Por otra parte, la refrendación por el Congreso retrotraía el proceso de paz a un escenario de decisiones que le era favorable al gobierno; empeñado legítimamente en poner término a una guerra interna. Sin torcerle el cuello a la ley, conseguía que el centro de gravedad se desplazara a un espacio político en el que pudiese encontrar mayorías cómodas, pero no artificiales; pues allí hacen presencia los partidos, detentadores de representación y poseedores de recursos efectivos de poder.
Al mismo tiempo, el gobierno podía convocar a todos los partidos mínimamente sensibilizados en favor del proceso; y en particular, disciplinar a los jefes de su coalición, en función; digamos, de una “causa noble”; y por tanto, legitimable con argumentos razonables.
Factores reales de poder para la paz
Las discusiones sobre la validez de este escenario –el Congreso-, no dejaban de evidenciar el aliento que les insuflaba una respiración artificial, asociada con una argumentación, puramente formalista.
Es cierto que el Congreso -Senado y Cámara- está para aprobar leyes y reformas constitucionales (además de los debates de control político), pero no es menos verdad que se trata de un órgano autónomo, titular de la representación popular; por lo que está en condiciones de atribuirse la prerrogativa de debatir el Acuerdo de Paz y de pronunciarse mayoritariamente en la dirección de refrendarlo.

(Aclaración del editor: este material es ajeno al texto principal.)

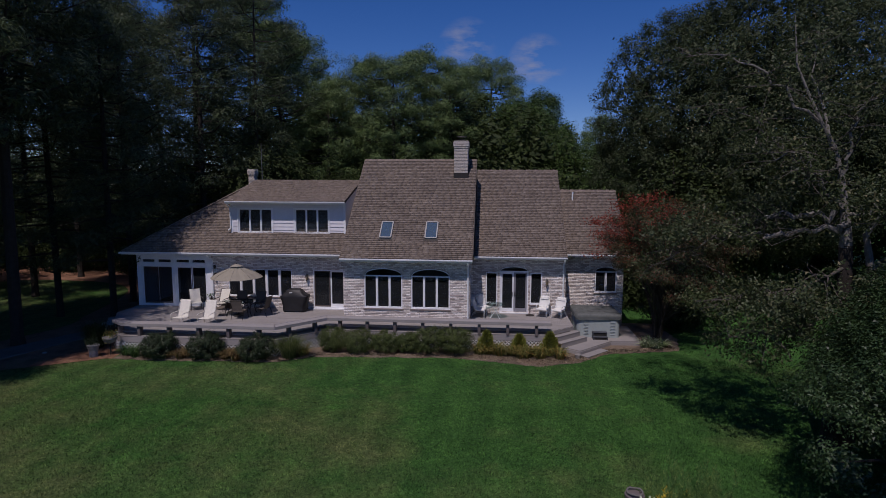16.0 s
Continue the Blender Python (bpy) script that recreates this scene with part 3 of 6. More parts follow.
def fan(w, h, y):
    """The arched light above a window, with its rim and a head of upright bricks."""
    xa, xb, _, zb, r = h
    c, hw, n = (xa + xb) / 2, (xb - xa) / 2, 24
    g, rim = Geo(), Geo()
    arc = [(c + hw * 0.985 * math.cos(math.pi * i / n), zb + 0.01 + r * 0.97 * math.sin(math.pi * i / n)) for i in range(n + 1)]
    g.add([(x, y + 0.07, z) for x, z in arc], [tuple(range(n + 1))])
    p = part("fan_pane", g, GLASS, w)
    p.visible_shadow = False
    for i in range(n):
        (x0, z0), (x1, z1) = arc[i], arc[i + 1]
        rim.beam((x0, y + 0.03, z0), (x1, y + 0.03, z1), 0.09, 0.045, up=(0, 1, 0))
    part("arch_frame", rim, WHITE, w)
    k = int((xb - xa) / 0.085)
    for i in range(k + 1):
        a = math.pi * i / k
        x, z = c + hw * 1.0 * math.cos(a), zb + 0.03 + r * math.sin(a)
        d = Vector((math.cos(a) * 0.6, 0, 1)).normalized()
        head = Geo().beam((x, y - 0.006, z), (x + d.x * 0.13, y - 0.006, z + d.z * 0.13), 0.062, 0.02, up=(0, 1, 0))
        part("arch_brick", head, BRICK, w)


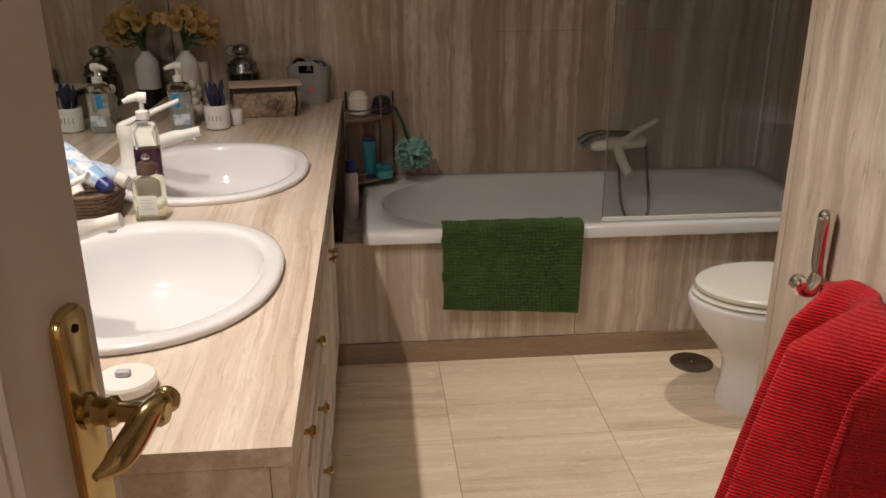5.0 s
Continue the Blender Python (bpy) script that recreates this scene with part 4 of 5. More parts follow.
# ---- over the bath ----
rail = thing("shower_rail", "cream wall-mounted shower slide rail with brackets", "shower rail", (1.53, YB, 1.48))
RX = 1.528
part("bar", tube(bmesh.new(), [(RX, YB - 0.05, 1.482), (RX, YB - 0.05, 2.125)], 0.0095, 14), M["cream_tap"], rail)
for z in (1.486, 2.120):
    part("bracket", boxes(((RX - 0.010, YB - 0.062, z - 0.013), (RX + 0.010, YB - 0.001, z + 0.013)), bevel=0.006, segments=3), M["cream_tap"], rail)
    part("wall_rose", boxes(((RX - 0.02, YB - 0.012, z - 0.016), (RX + 0.030, YB - 0.0005, z + 0.016)), bevel=0.004), M["cream_tap"], rail)
slider = part("slider", lathe(bmesh.new(), [(0.017, -0.018), (0.021, -0.012), (0.021, 0.012), (0.017, 0.018)], (RX, YB - 0.05, 2.080), 18), M["cream_tap"], rail)
part("slider_knob", lathe(bmesh.new(), [(0.014, 0.0), (0.017, 0.006), (0.017, 0.022), (0.012, 0.026)], (RX - 0.012, YB - 0.062, 2.080), 16, m=pose(0, 0, 0, 90, 0, -35).to_3x3()), M["dark"], slider, "dark clamp knob")

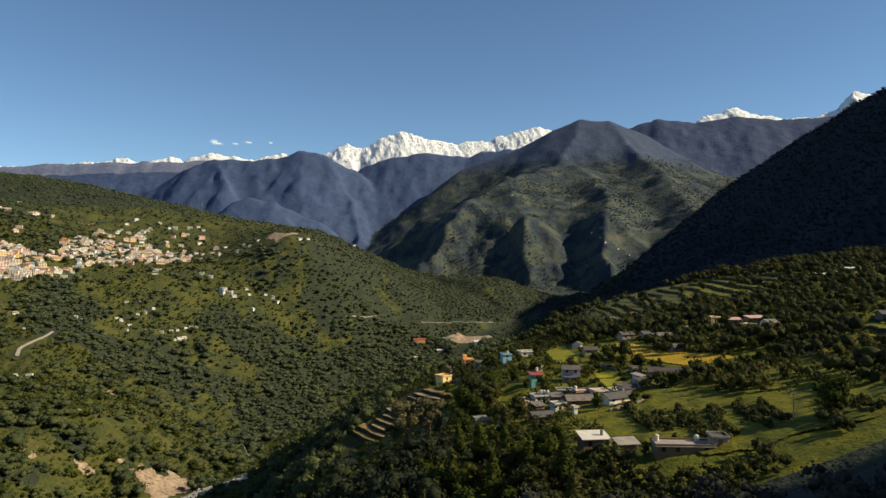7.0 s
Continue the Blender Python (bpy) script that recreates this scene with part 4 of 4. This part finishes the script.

Naturalmente, no será un acto con fuerza jurídica, al modo como lo es una ley o un acto legislativo. Pero será, eso sí, un acto de legitimación política que, de ser obviamente aceptado por el gobierno, responsable del orden público, obrará como la refrendación (puramente política), necesaria para dejar el proceso, listo para la implementación. Una etapa que necesariamente se cumplirá en ese mismo Congreso, en un ejercicio que habrá de traducirse en leyes y reformas constitucionales; toda una operación que le dará retrospectivamente fuerza y legitimidad a la refrendación. Si es el Congreso, el encargado de la implementación; por qué no podría él mismo hacer una refrendación de carácter puramente político, y que es el paso previo, para asumir esa etapa de implementación.
Las decisiones de Senado y Cámara, los días 29 y 30 noviembre, han realizado esta operación política, cargada sobre todo de simbolismo legitimador; aunque también de eficacia funcional, en la medida en que han despejado el camino para una ley de amnistía; y para la concentración de los guerrilleros en las zonas veredales y campamentarias, el contexto necesario para el bienvenido desarme.
Una dificultad adicional vendrá después, a propósito de la implementación. Si la Corte Constitucional valida el fast track, se necesitaría además que este dejara de estar condicionado por la refrendación popular, pero si la misma Corte no tumba este condicionamiento, el gobierno podría estar nuevamente abocado a plantearse un nuevo plebiscito.